Plaza del Ayuntamiento, Valencia
Valencia is the administrative capital of the Valencian Communityand the most densely populated town as well. Sightseeing around the city begins in the Old Quarter. Until the mid-nineteenth century, it was defended by a wall, today being the inner route of the number five bus. Still standing as proof are the graceful Torres de Serranos, the spacious Torres de Quart and some remains of the apron all in the basement of the Valencia Institute of Modern Arts. The most outstanding artistic heritage are found in the districts of Seu and Xerea, where the marks left by the Romans lie hidden beneath Arab ruins and modern churches and palaces.
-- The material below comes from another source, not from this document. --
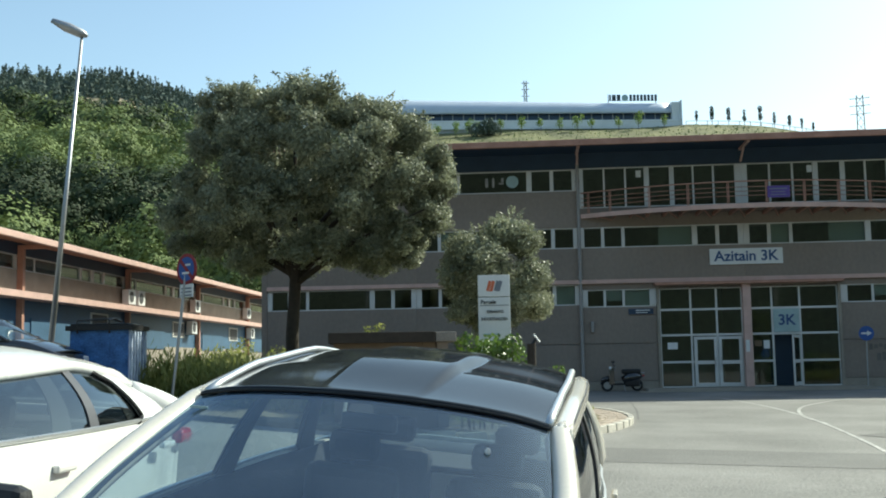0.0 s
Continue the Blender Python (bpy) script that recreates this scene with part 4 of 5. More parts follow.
post_sign("no_parking_sign", "round red and blue no parking sign on grey post", (-7.08, 20.5, ground_z(-7.08, 20.5) + 0.1), (-6.8, 20.62, 3.95), (-6.78, 20.6, 3.65), 0.31, "park", -34)
post_sign("arrow_sign", "round blue sign with white arrow in front of hedge", (14.42, 23.95, ground_z(14.42, 23.95) + 0.1), (14.46, 24.0, 2.15), (14.46, 23.97, 1.92), 0.3, "arrow", -28)
post_sign("arrow_sign", "round blue sign with white arrow by the concrete wall", (13.66, 45.3, ground_z(13.66, 45.3)), (13.7, 45.3, 2.85), (13.7, 45.3, 2.62), 0.3, "arrow", -10)


def street_lamp(base, top, head, r0, r1, label, coat="steel"):
    s = thing("street_lamp", label, "street lamp", base)
    loc = lambda p: tuple(a - b for a, b in zip(p, base))
    part("pole", tube(bmesh.new(), [(0, 0, -0.1), loc(top)], [r0, r1], 12), M[coat], s, smooth=True)
    if head:
        h = bmesh.new()
        a, b = Vector(loc(top)), Vector(loc(head))
        e = b + (b - a).normalized() * 0.25
        tube(h, [a + (a - b) * 0.25, a, a.lerp(e, 0.5), e], [0.05, 0.13, 0.15, 0.07], 12)
        for v in h.verts:
            v.co.z = a.z + (v.co.z - a.z) * 0.75
        hd = part("lamp_head", h, M["steel"], s, smooth=True)
        part("lamp_glass", tube(bmesh.new(), [a.lerp(b, 0.2) - Vector((0, 0, 0.06)), a.lerp(b, 0.9) - Vector((0, 0, 0.06))], 0.075, 10), M["lamp"], hd)
    return s


street_lamp((-11.05, 23.56, ground_z(-11.05, 23.56)), (-10.45, 23.76, 9.6), (-10.88, 23.6, 9.86), 0.075, 0.032, "tall grey steel street lamp with flat head")
street_lamp((15.42, 23.4, ground_z(15.42, 23.4) + 0.1), (15.35, 23.42, 7.7), None, 0.07, 0.045, "grey steel lamp pole beside the hedge", "pipe")

# skip
sk = thing("waste_container", "worn blue metal waste container with ribbed side", "container", (-8.75, 21.5, ground_z(-8.75, 21.5) + 0.1), (0, 0, 4))
part("body", boxes([(-0.62, 0.58, -0.55, 0.55, 0.12, 1.42)], 0.02), M["skip"], sk)
part("rim", boxes([(-0.68, 0.64, -0.62, -0.55, 1.36, 1.46), (-0.68, 0.64, 0.55, 0.62, 1.36, 1.46), (0.58, 0.66, -0.6, 0.6, 1.36, 1.46), (-0.7, -0.62, -0.6, 0.6, 1.36, 1.46)], 0.01), M["black"], sk)
# ribs and side take a paler blue that stands for sun on them
for i in range(6):
    part("rib", boxes([(0.58, 0.63, -0.5 + 0.19 * i, -0.41 + 0.19 * i, 0.14, 1.36)], 0.012), M["skipworn_lit"], sk)
part("side_panel", boxes([(0.578, 0.588, -0.54, 0.54, 0.13, 1.36)]), M["skipworn_lit"], sk, "worn paint, paled for sun on the ribbed side")
part("lid", boxes([(-0.6, 0.56, -0.6, 0.5, 1.46, 1.5)], 0.015), M["black"], sk)
for x in (-0.45, 0.2):
    part("lid_bar", tube(bmesh.new(), [(x, -0.6, 1.3), (x, -0.63, 1.56), (x + 0.62 * (x < 0), -0.3, 1.6), (x + 0.62 * (x < 0), 0.2, 1.56)], 0.02, 8), M["black"], sk)
part("front_frame", boxes([(-0.5, 0.2, -0.575, -0.551, 0.45, 0.52), (-0.5, -0.44, -0.575, -0.551, 0.52, 1.15), (0.14, 0.2, -0.575, -0.551, 0.52, 1.15)]), M["skip"], sk)
for x in (-0.5, 0.45):
    for y in (-0.42, 0.42):
        w = part("castor", disc(bmesh.new(), 0.09, -0.025, 0.025, 16), M["rubber"], sk)
        w.matrix_basis = pose(x, y, 0.07, 0, 0, 90)

# brown housing with coping
hs = thing("brown_housing", "low brown housing with flat coping, coloured dark for shade and pale at its lit end", "housing", (-2.75, 20.3, ground_z(-2.75, 20.3) + 0.08), (0, 0, 8))
hb = 2.3 - hs.location.z
for i in range(8):
    part("board", boxes([(-1.02 + 0.235 * i, -0.79 + 0.235 * i, -0.55, -0.5, 0, hb - 0.2)], 0.006), M["wood"], hs)
part("core", boxes([(-1.0, 0.88, -0.5, 0.6, 0, hb - 0.2)]), M["wood"], hs)
# one coping: dark colour for the shaded run, pale for the lit end
part("coping", boxes([(-1.12, 0.86, -0.68, 0.7, hb - 0.2, hb)], 0.012), M["bark"], hs)
part("coping_end", boxes([(0.87, 1.25, -0.66, 0.7, hb - 0.19, hb - 0.01)], 0.012), M["woodgrey"], hs)
part("end_wall", boxes([(0.9, 1.1, -0.5, 0.6, 0, hb - 0.2)]), M["concrete"], hs)

# totem sign
ts = thing("totem_sign", "white estate totem sign with orange and grey emblem", "sign", (-0.78, 22.0, ground_z(-0.78, 22.0) + 0.08), (0, 0, 2))
tz = 3.5 - ts.location.z
part("board", boxes([(-0.33, 0.33, -0.04, 0.04, 0.2, tz - 0.46)], 0.008), M["signwhite"], ts)
part("head_board", boxes([(-0.33, 0.33, -0.04, 0.04, tz - 0.445, tz)], 0.008), M["signwhite"], ts)
for x in (-0.25, 0.25):
    part("leg", tube(bmesh.new(), [(x, 0, -0.1), (x, 0, 0.25)], 0.03, 8), M["steel"], ts)
for i, (c, x) in enumerate((("signorange", -0.1), ("signorange", -0.03), ("signgrey", 0.06), ("signgrey", 0.12))):
    e = slab(bmesh.new(), [(x - 0.06, -0.1 - 0.02 * (i % 2)), (x, -0.12), (x + 0.06, 0.08), (x, 0.11)], 0.042, 0.046)
    bmesh.ops.transform(e, matrix=Matrix.Translation((0, 0, tz - 0.22)) @ pose(0, 0, 0, 90), verts=e.verts)
    part("emblem", e, M[c], ts)
text("Parcela", 0.11, (-0.12, -0.05, tz - 0.56), ts, M["letterdark"], depth=0.004)
part("writing_line", boxes([(-0.3, 0.3, -0.046, -0.041, tz - 0.635, tz - 0.62)]), M["signgrey"], ts)
text("EIBARKO", 0.085, (0.02, -0.05, tz - 0.76), ts, M["letterdark"], depth=0.004)
text("INDUSTRIALDEA", 0.085, (0.0, -0.05, tz - 0.91), ts, M["letterdark"], depth=0.004, width=0.54)
part("writing_bar", boxes([(-0.22, 0.1, -0.046, -0.041, tz - 1.24, tz - 1.21)]), M["teal"], ts)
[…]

The Mercat district took shape around the commercial life of the city's inhabitants. Accordingly, its two most emblematic buildings are used for trading purposes. The Gothic building of La Lonja, declared by UNESCO as a heritage of humanity, features a beautiful columned room where the old tables on which trading transactions were finalized are still in use today. Outside the wall grew the Valencia of the bourgeoisie: wide pavements, broad landscaped thoroughfares and countless instances of modernist architecture. On the other side of the Turia's old riverbed lie the nursery gardens, along with the Fine Arts Museum and the ultramodern part of the city which, on account of its size, serves as a nexus between the coastal townships and the old quarter. The futuristic face of the city is expressed in Gulliver Children's park and the leisure and culture complex Ciutat de les Arts i de les Ciencies. Life in the city spreads down to the seafront with the harbor and the beaches of Las Arenas and La Malvarrosa.
Plaza de la Virgen
Fiestas and celebrations in Valencia
The calendar of popular fiestas is rich and varied in Valencia. Each part of the year has its own celebration and recollection of tradition. The bonfires of San Antonio Abad come first on the calendar, with burning pyres of firewood and the blessing of animals. Of particular note is the one held in Canals. On March 19th, the Fallas dedicated to St. Joseph take over the streets of the capital and of over 60 other towns in the province. On the appointed day, huge platforms bearing intricate cardboard figures are erected, to be burnt four days later amid a blaze of fireworks. These are the fiestas which attract the largest number of spectators and arouse most interest among visitors, drawn by the colorfulness of the Passacaglia, the offering to the Virgen of the helpless and the fireworks display.The Corpus Christi, Fiesta of Moors and Christians and of course, the famous tomato-throwing festival of "La Tomatina", are other fiestas of Valencia.